▸ What you will do: Reproduce exactly the lines below, from the first one through the line containing "a thing with", and omit any pictures.

>>

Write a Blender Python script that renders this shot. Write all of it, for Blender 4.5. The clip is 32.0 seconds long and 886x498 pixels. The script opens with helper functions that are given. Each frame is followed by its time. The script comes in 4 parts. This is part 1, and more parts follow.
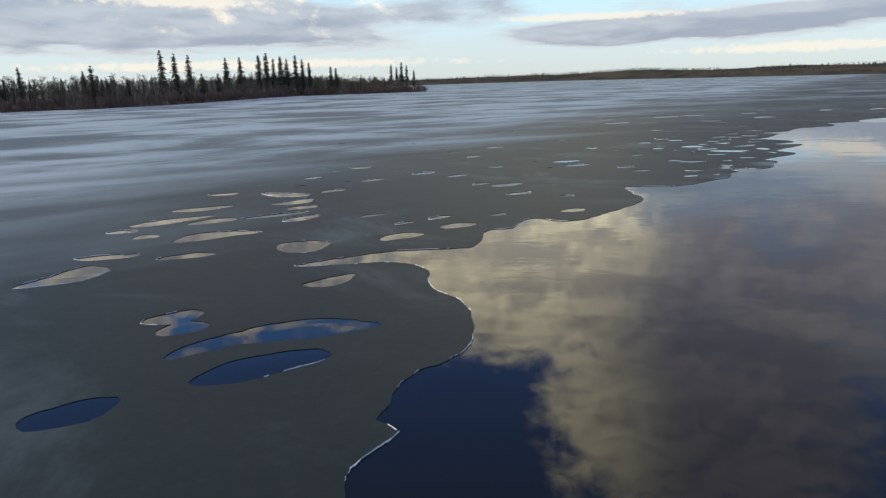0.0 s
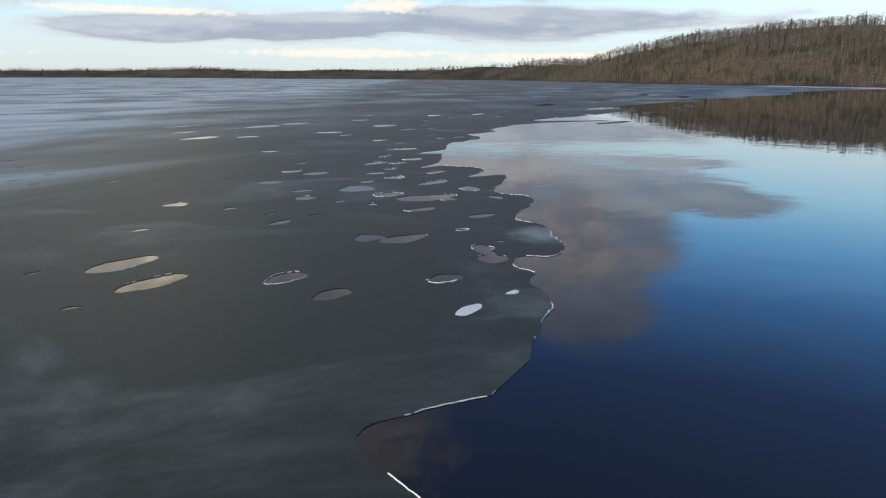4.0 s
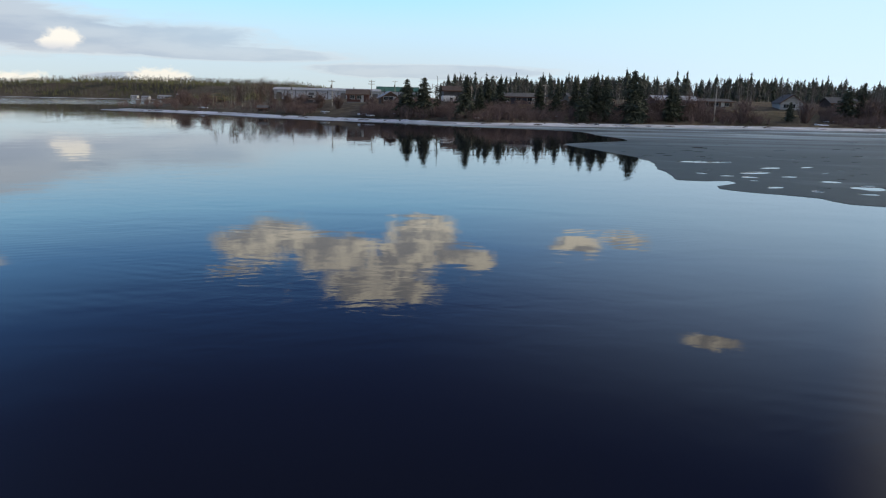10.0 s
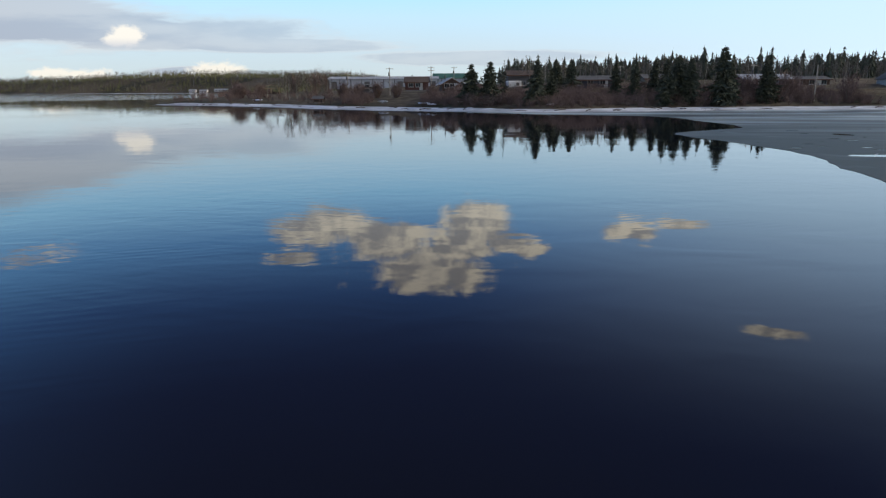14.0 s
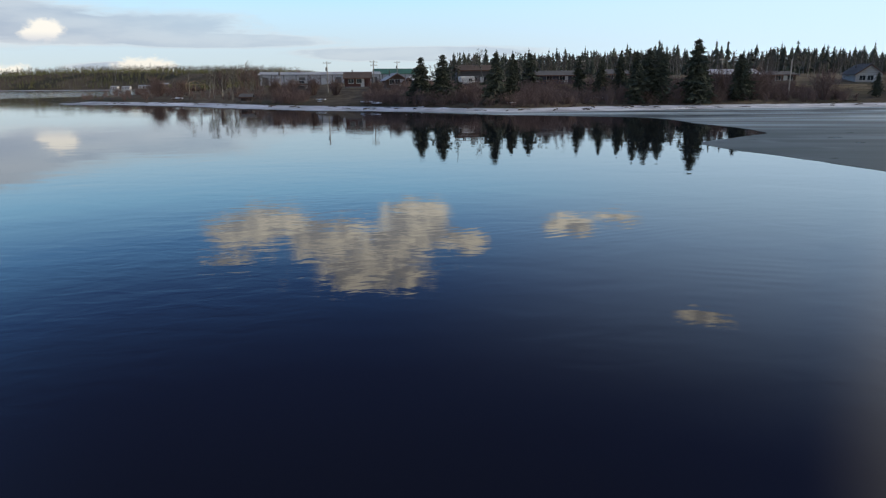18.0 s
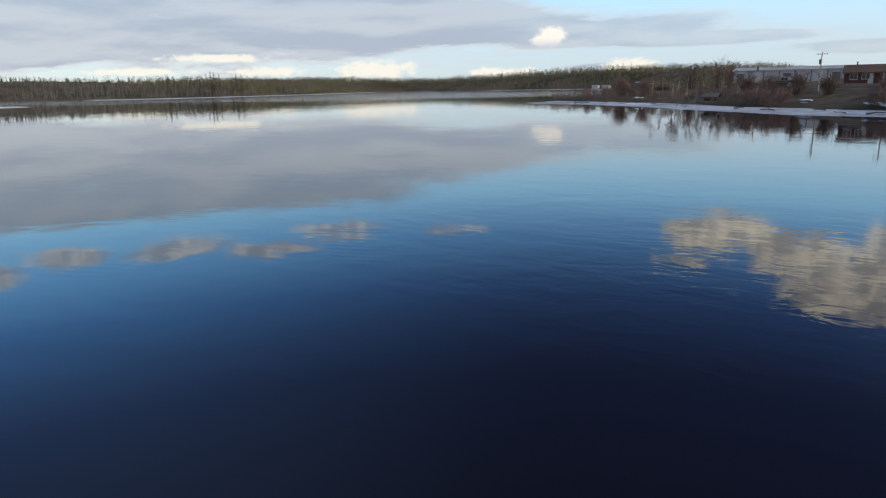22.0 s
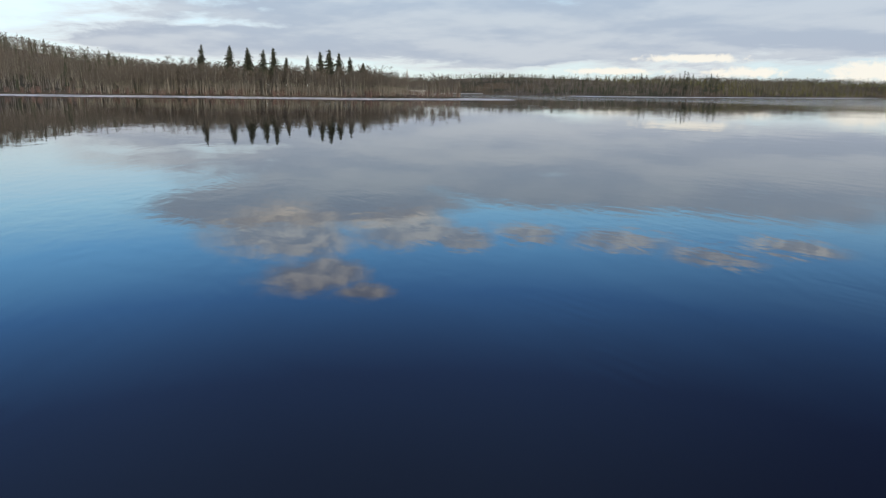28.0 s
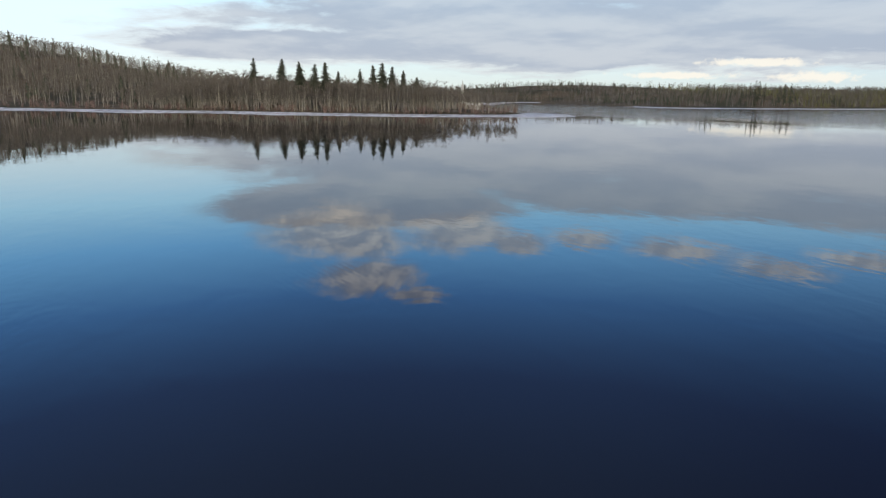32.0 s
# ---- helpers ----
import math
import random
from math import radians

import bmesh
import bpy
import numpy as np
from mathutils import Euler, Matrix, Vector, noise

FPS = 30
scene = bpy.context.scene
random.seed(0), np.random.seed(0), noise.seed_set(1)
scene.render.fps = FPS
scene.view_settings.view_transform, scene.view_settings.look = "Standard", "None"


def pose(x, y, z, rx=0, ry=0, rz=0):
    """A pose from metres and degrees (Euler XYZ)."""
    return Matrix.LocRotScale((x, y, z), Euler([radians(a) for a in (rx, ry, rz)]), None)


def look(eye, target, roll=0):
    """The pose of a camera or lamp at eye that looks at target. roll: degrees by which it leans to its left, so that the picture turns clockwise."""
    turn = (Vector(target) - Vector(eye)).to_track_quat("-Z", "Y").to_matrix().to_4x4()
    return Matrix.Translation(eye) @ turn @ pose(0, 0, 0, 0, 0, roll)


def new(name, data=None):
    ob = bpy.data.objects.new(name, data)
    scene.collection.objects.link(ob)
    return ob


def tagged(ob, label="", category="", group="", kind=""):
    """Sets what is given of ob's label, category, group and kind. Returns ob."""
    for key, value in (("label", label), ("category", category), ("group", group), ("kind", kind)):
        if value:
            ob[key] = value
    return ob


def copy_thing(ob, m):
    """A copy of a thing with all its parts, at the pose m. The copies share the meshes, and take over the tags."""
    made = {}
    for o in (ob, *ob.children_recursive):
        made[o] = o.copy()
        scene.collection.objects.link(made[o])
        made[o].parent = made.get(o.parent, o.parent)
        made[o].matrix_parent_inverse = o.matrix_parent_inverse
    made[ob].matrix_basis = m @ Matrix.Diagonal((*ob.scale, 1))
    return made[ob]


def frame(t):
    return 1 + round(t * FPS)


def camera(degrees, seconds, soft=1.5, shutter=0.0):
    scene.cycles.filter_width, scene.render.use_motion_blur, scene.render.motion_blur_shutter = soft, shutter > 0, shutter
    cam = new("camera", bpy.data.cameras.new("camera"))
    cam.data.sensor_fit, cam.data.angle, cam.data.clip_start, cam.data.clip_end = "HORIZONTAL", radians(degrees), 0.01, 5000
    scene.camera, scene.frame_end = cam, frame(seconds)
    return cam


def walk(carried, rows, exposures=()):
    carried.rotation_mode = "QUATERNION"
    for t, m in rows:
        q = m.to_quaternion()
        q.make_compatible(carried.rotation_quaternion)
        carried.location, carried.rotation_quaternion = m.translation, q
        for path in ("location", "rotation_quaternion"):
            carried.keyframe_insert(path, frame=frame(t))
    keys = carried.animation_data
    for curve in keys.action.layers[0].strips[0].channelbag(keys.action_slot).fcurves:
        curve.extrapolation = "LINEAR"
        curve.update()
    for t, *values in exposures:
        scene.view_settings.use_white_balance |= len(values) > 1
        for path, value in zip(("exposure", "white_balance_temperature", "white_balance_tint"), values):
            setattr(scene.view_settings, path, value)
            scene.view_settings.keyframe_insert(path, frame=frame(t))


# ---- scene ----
# ---- camera ----
cam = camera(67.37, 32.0, soft=1.25)
PATH = [
    (0.0, pose(0.00, 0.00, 6.00, 75.80, 1.42, -0.00)),
    (0.5, pose(0.29, 3.93, 5.90, 75.78, 1.20, -3.72)),
    (1.0, pose(0.61, 7.75, 5.88, 75.67, 1.00, -7.22)),
    (1.5, pose(1.05, 11.49, 5.84, 75.66, 0.84, -10.25)),
    (2.0, pose(1.70, 15.40, 5.80, 75.60, 0.80, -12.94)),
    (2.5, pose(2.28, 18.80, 5.85, 75.53, 0.58, -16.83)),
    (4.5, pose(7.29, 31.54, 5.26, 75.60, -0.79, -46.52)),
    (5.0, pose(9.05, 34.46, 5.20, 75.90, -1.24, -59.92)),
    (5.5, pose(11.06, 37.05, 5.12, 76.16, -1.45, -71.46)),
    (6.0, pose(13.26, 39.25, 5.03, 76.42, -1.51, -83.12)),
    (6.5, pose(15.41, 40.83, 5.00, 76.71, -1.49, -95.92)),
    (7.0, pose(17.53, 41.72, 4.98, 77.00, -1.47, -109.77)),
    (7.5, pose(19.60, 41.93, 4.95, 77.19, -1.43, -124.16)),
    (8.0, pose(21.61, 41.73, 4.94, 77.46, -1.30, -138.36)),
    (8.5, pose(23.61, 41.16, 4.90, 77.60, -1.07, -153.39)),
    (9.0, pose(25.47, 40.29, 4.87, 77.76, -0.98, -168.65)),
    (9.5, pose(27.56, 39.01, 4.87, 77.68, -1.18, -181.00)),
    (10.0, pose(29.00, 37.77, 4.85, 77.49, -1.13, -183.81)),
    (10.5, pose(29.77, 36.63, 4.82, 77.28, -0.90, -184.87)),
    (11.0, pose(30.34, 35.37, 4.78, 77.04, -0.72, -185.57)),
    (11.5, pose(30.66, 34.12, 4.76, 76.81, -0.41, -183.33)),
    (12.0, pose(30.75, 32.77, 4.74, 76.62, -0.17, -181.03)),
    (12.5, pose(30.85, 31.29, 4.75, 76.55, 0.05, -179.59)),
    (13.0, pose(31.16, 29.64, 4.75, 76.50, 0.11, -179.16)),
    (13.5, pose(31.48, 27.96, 4.76, 76.42, 0.28, -179.18)),
    (14.0, pose(31.77, 26.13, 4.76, 76.38, 0.34, -179.50)),
    (14.5, pose(32.11, 24.15, 4.77, 76.34, 0.40, -180.05)),
    (16.5, pose(33.22, 15.50, 4.88, 76.00, 0.45, -182.71)),
    (17.0, pose(33.39, 13.19, 4.89, 75.96, 0.44, -183.41)),
    (17.5, pose(33.61, 10.82, 4.89, 75.99, 0.42, -184.10)),
    (18.0, pose(33.75, 8.50, 4.90, 76.01, 0.42, -184.76)),
    (18.5, pose(33.79, 6.12, 4.91, 76.02, 0.38, -185.12)),
    (19.0, pose(33.66, 3.73, 4.92, 76.03, 0.52, -183.49)),
    (19.5, pose(33.29, 1.26, 4.91, 76.11, 0.70, -177.88)),
    (20.0, pose(33.06, -1.30, 4.89, 76.15, 0.91, -170.85)),
    (20.5, pose(33.19, -3.97, 4.87, 76.25, 1.07, -164.33)),
    (21.0, pose(33.62, -6.49, 4.85, 76.28, 1.06, -157.87)),
    (21.5, pose(33.89, -8.50, 4.85, 76.38, 1.07, -151.58)),
    (22.0, pose(34.47, -9.99, 4.85, 76.38, 1.02, -146.15)),
    (22.5, pose(35.16, -11.11, 4.87, 76.43, 0.86, -140.51)),
    (23.0, pose(36.17, -12.02, 4.87, 76.33, 0.78, -135.16)),
    (23.5, pose(37.37, -12.86, 4.86, 76.36, 0.75, -130.06)),
    (24.0, pose(38.66, -13.57, 4.84, 76.30, 0.63, -125.00)),
    (24.5, pose(39.94, -14.09, 4.83, 76.30, 0.51, -119.60)),
    (25.0, pose(41.27, -14.68, 4.82, 76.27, 0.39, -113.84)),
    (25.5, pose(42.67, -15.46, 4.81, 76.22, 0.24, -111.74)),
    (27.5, pose(48.93, -19.89, 4.24, 76.42, -0.60, -108.83)),
    (28.0, pose(50.84, -20.68, 4.55, 76.49, -0.70, -108.19)),
    (28.5, pose(52.84, -21.51, 4.99, 76.53, -0.81, -107.58)),
    (29.0, pose(54.85, -22.26, 5.53, 76.58, -0.84, -106.93)),
    (29.5, pose(56.84, -22.92, 6.16, 76.63, -0.94, -106.27)),
    (30.0, pose(58.76, -23.49, 6.85, 76.63, -0.95, -105.67)),
    (30.5, pose(60.60, -24.01, 7.56, 76.67, -1.02, -105.07)),
    (31.0, pose(62.40, -24.57, 8.28, 76.70, -1.00, -104.49)),
    (31.5, pose(64.11, -25.09, 8.95, 76.73, -0.90, -103.99)),
    (32.0, pose(65.76, -25.50, 9.62, 76.74, -0.89, -103.45)),
]
EXPOSURES = [(0.0, -0.06), (3.5, 0.0), (5.0, 0.15), (6.0, 0.25), (7.0, 0.18), (8.5, 0.0), (32.0, 0.0)]
walk(cam, PATH, EXPOSURES)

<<

▸ Written reply:
Write a Blender Python script that renders this shot. Write all of it, for Blender 4.5. The clip is 32.0 seconds long and 886x498 pixels. The script opens with helper functions that are given. Each frame is followed by its time. The script comes in 4 parts. This is part 1, and more parts follow.
0.0 s
4.0 s
10.0 s
14.0 s
18.0 s
22.0 s
28.0 s
32.0 s
# ---- helpers ----
import math
import random
from math import radians

import bmesh
import bpy
import numpy as np
from mathutils import Euler, Matrix, Vector, noise

FPS = 30
scene = bpy.context.scene
random.seed(0), np.random.seed(0), noise.seed_set(1)
scene.render.fps = FPS
scene.view_settings.view_transform, scene.view_settings.look = "Standard", "None"


def pose(x, y, z, rx=0, ry=0, rz=0):
    """A pose from metres and degrees (Euler XYZ)."""
    return Matrix.LocRotScale((x, y, z), Euler([radians(a) for a in (rx, ry, rz)]), None)


def look(eye, target, roll=0):
    """The pose of a camera or lamp at eye that looks at target. roll: degrees by which it leans to its left, so that the picture turns clockwise."""
    turn = (Vector(target) - Vector(eye)).to_track_quat("-Z", "Y").to_matrix().to_4x4()
    return Matrix.Translation(eye) @ turn @ pose(0, 0, 0, 0, 0, roll)


def new(name, data=None):
    ob = bpy.data.objects.new(name, data)
    scene.collection.objects.link(ob)
    return ob


def tagged(ob, label="", category="", group="", kind=""):
    """Sets what is given of ob's label, category, group and kind. Returns ob."""
    for key, value in (("label", label), ("category", category), ("group", group), ("kind", kind)):
        if value:
            ob[key] = value
    return ob


def copy_thing(ob, m):
    """A copy of a thing with all its parts, at the pose m. The copies share the meshes, and take over the tags."""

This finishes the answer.